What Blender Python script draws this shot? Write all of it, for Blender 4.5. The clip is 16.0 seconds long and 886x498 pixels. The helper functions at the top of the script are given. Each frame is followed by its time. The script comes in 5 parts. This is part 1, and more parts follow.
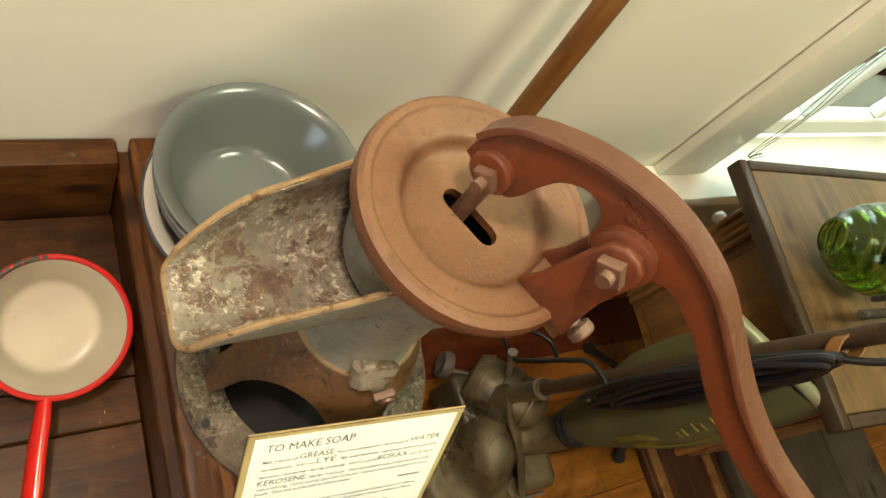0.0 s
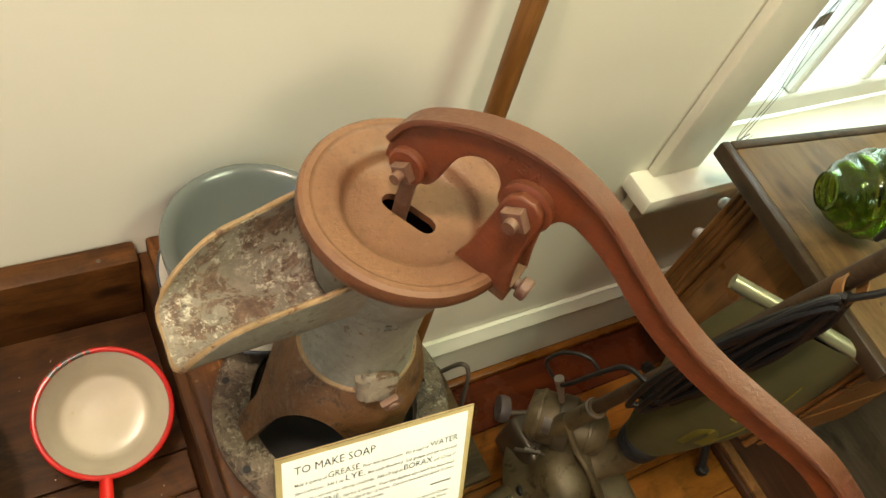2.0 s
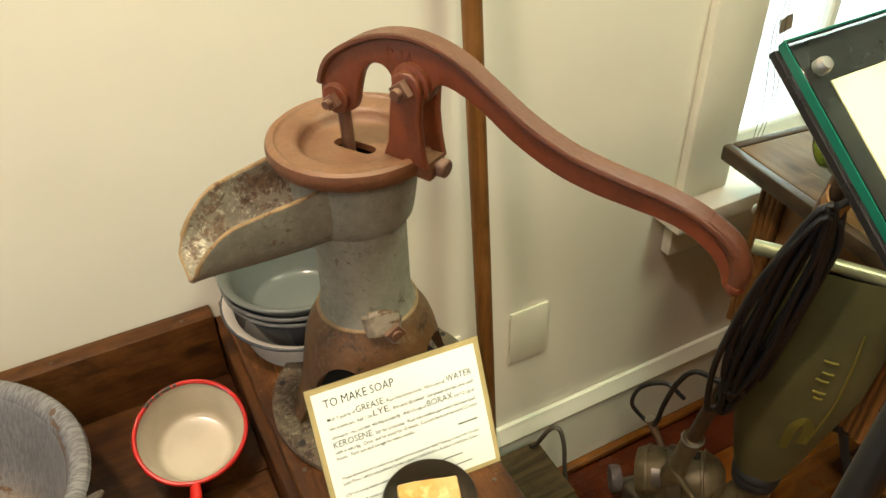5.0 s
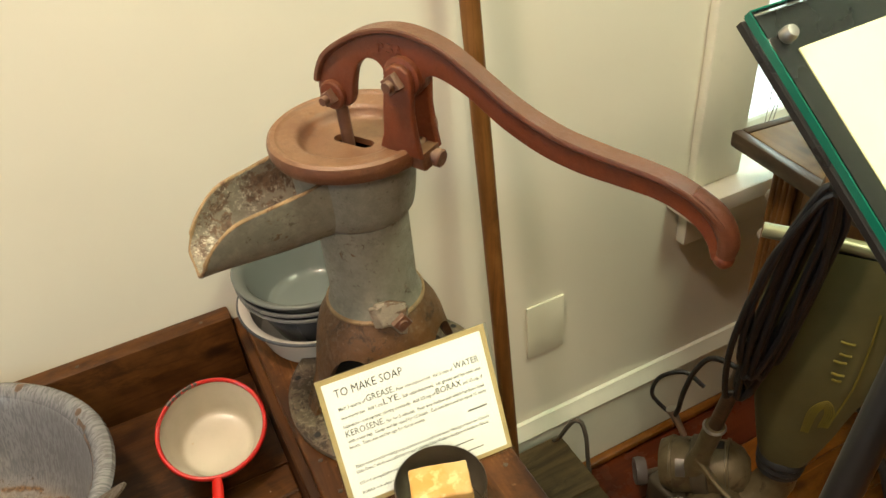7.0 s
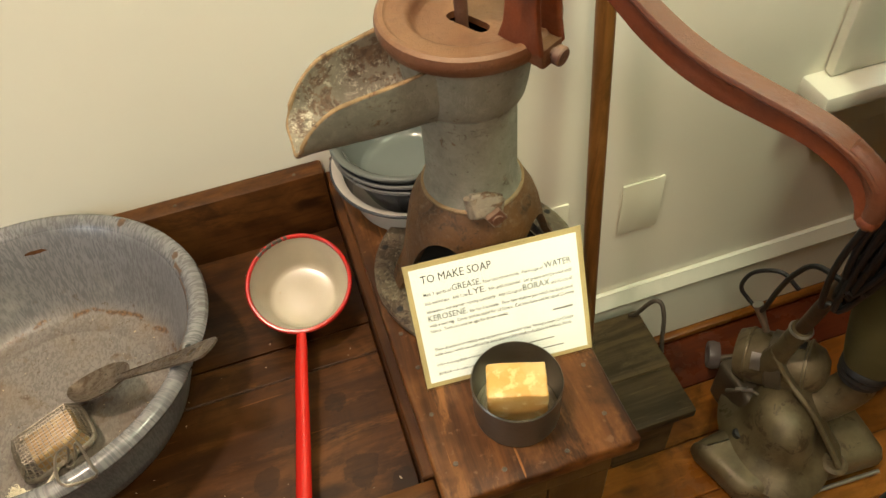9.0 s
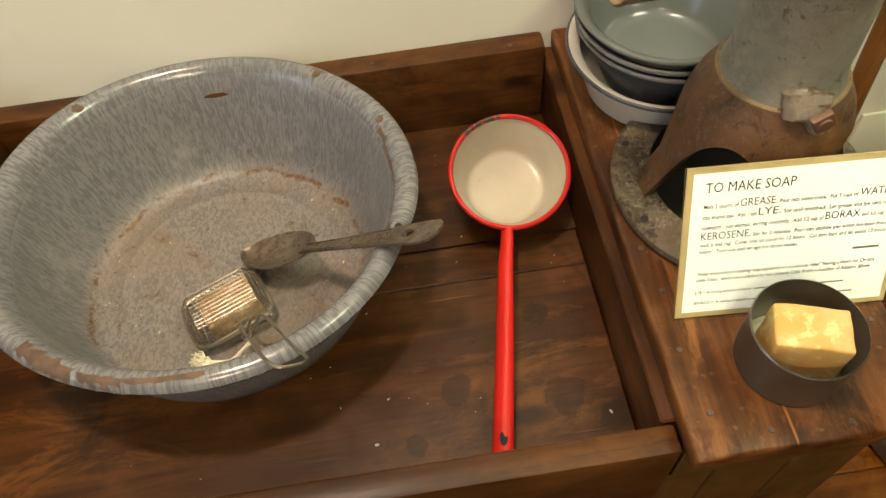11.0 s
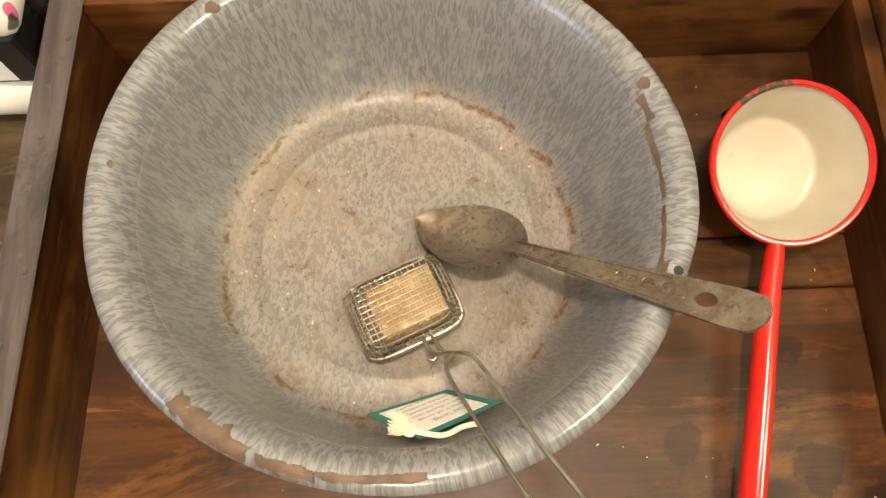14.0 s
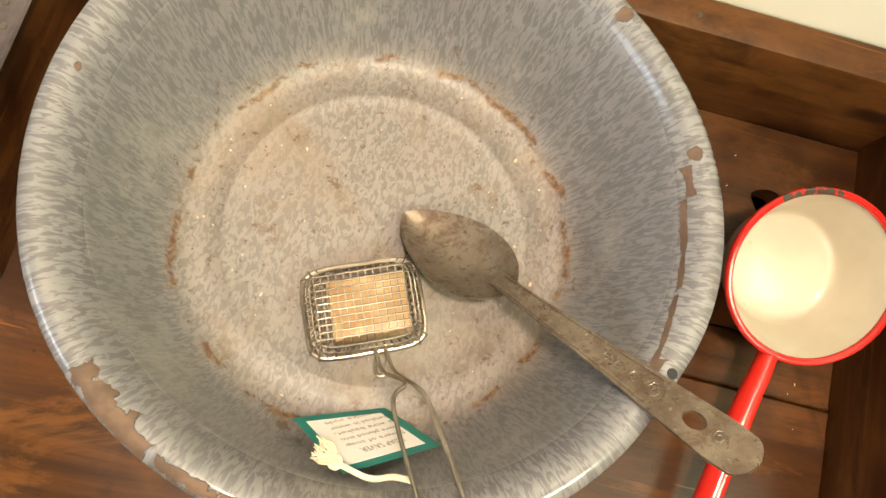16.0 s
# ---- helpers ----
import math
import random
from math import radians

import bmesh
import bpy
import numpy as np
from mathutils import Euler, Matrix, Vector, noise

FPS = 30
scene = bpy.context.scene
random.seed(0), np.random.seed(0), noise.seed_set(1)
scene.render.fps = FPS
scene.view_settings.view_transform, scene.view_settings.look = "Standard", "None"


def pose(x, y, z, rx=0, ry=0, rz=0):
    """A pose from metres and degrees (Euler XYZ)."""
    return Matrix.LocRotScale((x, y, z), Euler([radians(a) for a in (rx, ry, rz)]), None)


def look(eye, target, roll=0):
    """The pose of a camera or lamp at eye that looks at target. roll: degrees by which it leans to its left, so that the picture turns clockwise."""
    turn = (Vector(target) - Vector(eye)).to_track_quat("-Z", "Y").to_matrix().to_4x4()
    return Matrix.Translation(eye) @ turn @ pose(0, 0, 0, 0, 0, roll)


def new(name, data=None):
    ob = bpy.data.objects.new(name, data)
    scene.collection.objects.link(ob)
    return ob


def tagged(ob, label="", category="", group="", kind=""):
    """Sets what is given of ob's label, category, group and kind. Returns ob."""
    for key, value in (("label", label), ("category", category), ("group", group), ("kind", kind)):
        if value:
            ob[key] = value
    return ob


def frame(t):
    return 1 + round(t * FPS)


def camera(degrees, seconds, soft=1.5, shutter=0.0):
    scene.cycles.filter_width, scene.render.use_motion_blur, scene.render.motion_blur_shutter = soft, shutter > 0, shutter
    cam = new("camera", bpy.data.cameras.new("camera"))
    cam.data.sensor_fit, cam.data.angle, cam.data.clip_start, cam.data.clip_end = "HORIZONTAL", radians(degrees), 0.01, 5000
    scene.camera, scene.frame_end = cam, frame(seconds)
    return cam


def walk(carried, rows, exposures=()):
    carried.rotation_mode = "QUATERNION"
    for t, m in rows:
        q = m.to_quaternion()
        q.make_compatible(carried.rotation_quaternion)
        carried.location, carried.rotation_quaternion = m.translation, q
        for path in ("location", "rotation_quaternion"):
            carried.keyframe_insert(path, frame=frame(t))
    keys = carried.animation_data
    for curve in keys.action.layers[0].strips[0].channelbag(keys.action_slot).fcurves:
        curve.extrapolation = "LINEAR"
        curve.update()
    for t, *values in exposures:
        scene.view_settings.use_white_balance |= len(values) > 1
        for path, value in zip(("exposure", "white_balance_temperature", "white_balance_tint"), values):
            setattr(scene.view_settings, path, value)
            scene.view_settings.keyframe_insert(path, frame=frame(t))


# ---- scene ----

* * *

Restate the whole of the material word for word without the pictures.

What Blender Python script draws this shot? Write all of it, for Blender 4.5. The clip is 16.0 seconds long and 886x498 pixels. The helper functions at the top of the script are given. Each frame is followed by its time. The script comes in 5 parts. This is part 1, and more parts follow.
0.0 s
2.0 s
5.0 s
7.0 s
9.0 s
11.0 s
14.0 s
16.0 s
# ---- helpers ----
import math
import random
from math import radians

import bmesh
import bpy
import numpy as np
from mathutils import Euler, Matrix, Vector, noise

FPS = 30
scene = bpy.context.scene
random.seed(0), np.random.seed(0), noise.seed_set(1)
scene.render.fps = FPS
scene.view_settings.view_transform, scene.view_settings.look = "Standard", "None"


def pose(x, y, z, rx=0, ry=0, rz=0):
    """A pose from metres and degrees (Euler XYZ)."""
    return Matrix.LocRotScale((x, y, z), Euler([radians(a) for a in (rx, ry, rz)]), None)


def look(eye, target, roll=0):
    """The pose of a camera or lamp at eye that looks at target. roll: degrees by which it leans to its left, so that the picture turns clockwise."""
    turn = (Vector(target) - Vector(eye)).to_track_quat("-Z", "Y").to_matrix().to_4x4()
    return Matrix.Translation(eye) @ turn @ pose(0, 0, 0, 0, 0, roll)


def new(name, data=None):
    ob = bpy.data.objects.new(name, data)
    scene.collection.objects.link(ob)
    return ob


def tagged(ob, label="", category="", group="", kind=""):
    """Sets what is given of ob's label, category, group and kind. Returns ob."""
    for key, value in (("label", label), ("category", category), ("group", group), ("kind", kind)):
        if value:
            ob[key] = value
    return ob


def frame(t):
    return 1 + round(t * FPS)


def camera(degrees, seconds, soft=1.5, shutter=0.0):
    scene.cycles.filter_width, scene.render.use_motion_blur, scene.render.motion_blur_shutter = soft, shutter > 0, shutter
    cam = new("camera", bpy.data.cameras.new("camera"))
    cam.data.sensor_fit, cam.data.angle, cam.data.clip_start, cam.data.clip_end = "HORIZONTAL", radians(degrees), 0.01, 5000
    scene.camera, scene.frame_end = cam, frame(seconds)
    return cam


def walk(carried, rows, exposures=()):
    carried.rotation_mode = "QUATERNION"
    for t, m in rows:
        q = m.to_quaternion()
        q.make_compatible(carried.rotation_quaternion)
        carried.location, carried.rotation_quaternion = m.translation, q
        for path in ("location", "rotation_quaternion"):
            carried.keyframe_insert(path, frame=frame(t))
    keys = carried.animation_data
    for curve in keys.action.layers[0].strips[0].channelbag(keys.action_slot).fcurves:
        curve.extrapolation = "LINEAR"
        curve.update()
    for t, *values in exposures:
        scene.view_settings.use_white_balance |= len(values) > 1
        for path, value in zip(("exposure", "white_balance_temperature", "white_balance_tint"), values):
            setattr(scene.view_settings, path, value)
            scene.view_settings.keyframe_insert(path, frame=frame(t))


# ---- scene ----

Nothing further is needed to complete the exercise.